A crippling knee injury forced Elliot Mills to trade in his FBI badge for dusty chalkboards and bored college students. Now a history professor at Puget Sound university, the former agent has put his old life behind him—but it seems his old life isn’t finished with him.
A young man has gone missing from campus—and as a favor to a family friend, Elliot agrees to do a little sniffing around. His investigations bring him face-to-face with his former lover, Tucker Lance, the special agent handling the case.
Things ended badly with Tucker, and neither man is ready to back down on the fight that drove them apart. But they have to figure out a way to move beyond their past and work together as more men go missing and Elliot becomes the target in a killer’s obsessive game…

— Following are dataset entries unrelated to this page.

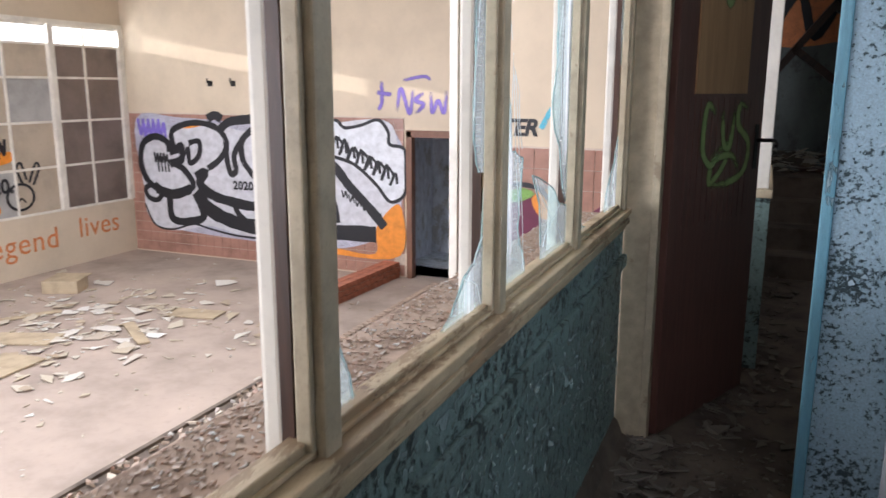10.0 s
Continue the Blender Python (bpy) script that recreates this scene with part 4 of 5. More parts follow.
def on_wall(kind, at, away):
    """Local (u, v, out) to the world. kind y: wall facing -y at y=at, u is x; x+: facing +x; x-: facing -x (u is y)."""
    if kind == "y":
        return Matrix(((1, 0, 0, 0), (0, 0, -1, at - away), (0, 1, 0, 0), (0, 0, 0, 1)))
    if kind == "x+":
        return Matrix(((0, 0, 1, at + away), (1, 0, 0, 0), (0, 1, 0, 0), (0, 0, 0, 1)))
    return Matrix(((0, 0, -1, at - away), (1, 0, 0, 0), (0, 1, 0, 0), (0, 0, 0, 1)))


def stroke(pts, w, closed=False, thick=0.0016, seed=1, taper=False):
    r = random.Random(seed)
    c = smooth(pts, 7, closed)
    bm, rows = bmesh.new(), []
    n = len(c)
    for i, p in enumerate(c):
        a, b = (c[i - 1], c[(i + 1) % n]) if closed else (c[max(i - 1, 0)], c[min(i + 1, n - 1)])
        d = (b - a).normalized() if (b - a).length > 1e-7 else Vector((1, 0))
        k = w / 2 * (1 + r.uniform(-0.10, 0.10))
        if taper and not closed:
            k *= min(1, 0.35 + 2.2 * min(i, n - 1 - i) / n)
        q = Vector((-d.y, d.x)) * k
        rows.append([bm.verts.new((*(p + s * q), h)) for s, h in ((-1, 0), (-1, thick * (1 + 0.8 * i / n)), (1, thick * (1 + 0.8 * i / n)), (1, 0))])
    for i in range(n if closed else n - 1):
        a, b = rows[i], rows[(i + 1) % n]
        for k in range(3):
            bm.faces.new((a[k], a[k + 1], b[k + 1], b[k]))
    return bm


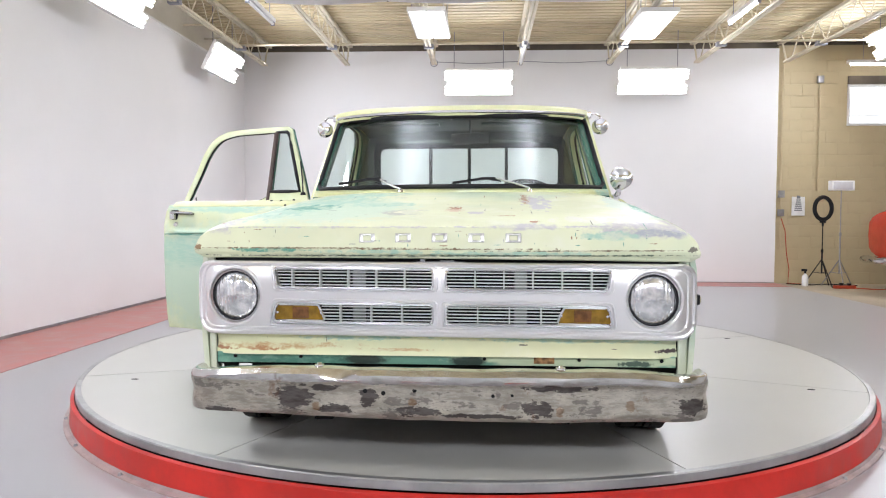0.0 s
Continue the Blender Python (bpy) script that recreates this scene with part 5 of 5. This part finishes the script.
# ---- underbody ----
for s in (1, -1):
    for c, r, name in ((0.70, 0.405, "front_wheel_well"), (3.58, 0.43, "rear_wheel_well")):
        tpart(name, shape(spun([(r, s * 0.50), (r, s * 0.90), (r + 0.012, s * 0.90), (r + 0.012, s * 0.50)], 24, "x", (0, c, 0.54), 0.0, math.pi, True), box(*sorted((s * 0.50, s * 0.52)), c - r, c + r, 0.50, 0.95)), M["under"])
    tpart("frame_rail", shape(box(*sorted((s * 0.40, s * 0.47)), 0.05, 4.40, 0.42, 0.55, 0.006)), M["under"])
    tpart("body_floor", shape(box(*sorted((s * 0.5, s * 0.90)), 1.16, 3.08, 0.52, 0.56)), M["under"])
    tpart("suspension_arm", shape(tube([(s * 0.40, 0.80, 0.42), (s * 0.66, 0.72, 0.40)], 0.03, 8), tube([(s * 0.42, 1.25, 0.47), (s * 0.62, 0.80, 0.50)], 0.018, 8), tube([(s * 0.60, 0.95, 0.52), (s * 0.66, 1.08, 0.52)], 0.02, 8)), M["under"])
tpart("front_axle", shape(tube([(-0.66, 0.70, 0.50), (0.66, 0.70, 0.50)], 0.035, 10), box(-0.35, 0.35, 0.45, 0.95, 0.44, 0.85, 0.03)), M["under"])
tpart("rear_axle", shape(tube([(-0.66, 3.58, 0.57), (0.66, 3.58, 0.57)], 0.045, 10), spun([(0, -0.13), (0.10, -0.08), (0.13, 0.0), (0.10, 0.08), (0, 0.13)], 16, "y", (0, 3.58, 0.55))), M["under"])
tpart("drive_shaft", shape(tube([(0, 1.3, 0.47), (0, 3.5, 0.52)], 0.04, 10)), M["under"])
tpart("exhaust", shape(tube([(0.30, 1.0, 0.44), (0.32, 2.2, 0.40), (0.33, 2.4, 0.40), (0.33, 3.0, 0.42)], 0.032, 10)), M["under"])
tpart("step_bracket", shape(box(0.74, 0.80, 2.62, 2.70, 0.395, 0.445, 0.006)), M["dull_metal"])
tpart("floor_pan", shape(box(-0.86, 0.86, 1.20, 3.06, 0.445, 0.50, 0.01)), M["under"])
tpart("transmission", shape(box(-0.2, 0.2, 1.0, 1.9, 0.36, 0.46, 0.03)), M["under"])
tpart("fuel_tank", shape(box(-0.36, 0.36, 3.75, 4.30, 0.40, 0.62, 0.03)), M["under"])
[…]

Well, that left a bad taste in my mouth.
Elliot, the protagonist calls a black woman racist, twice. Apparently it’s a two way street and you can’t call someone a racist without being one yourself. Especially if you’re black, and a woman.
Speaking of the women, none of them are shown in a positive light: Dad’s family friend is a possible cheater, Elliot’s boss is a no-nonsense strong woman so of course she’s overbearing, a student is either a airhead or a hapless seducer, and of course the racist aunt of a missing student.
Without Elliot’s misogynistic attitude for women the slow burn reconnection with his ex-lover-slash-coworker was pretty well done. There was a problem with miscommunication or lack of communication.
The murder mystery was as well done as can be expected from a Lanyon, which is to say it’s predictable only if you pay attention to it. I’ve learned not to.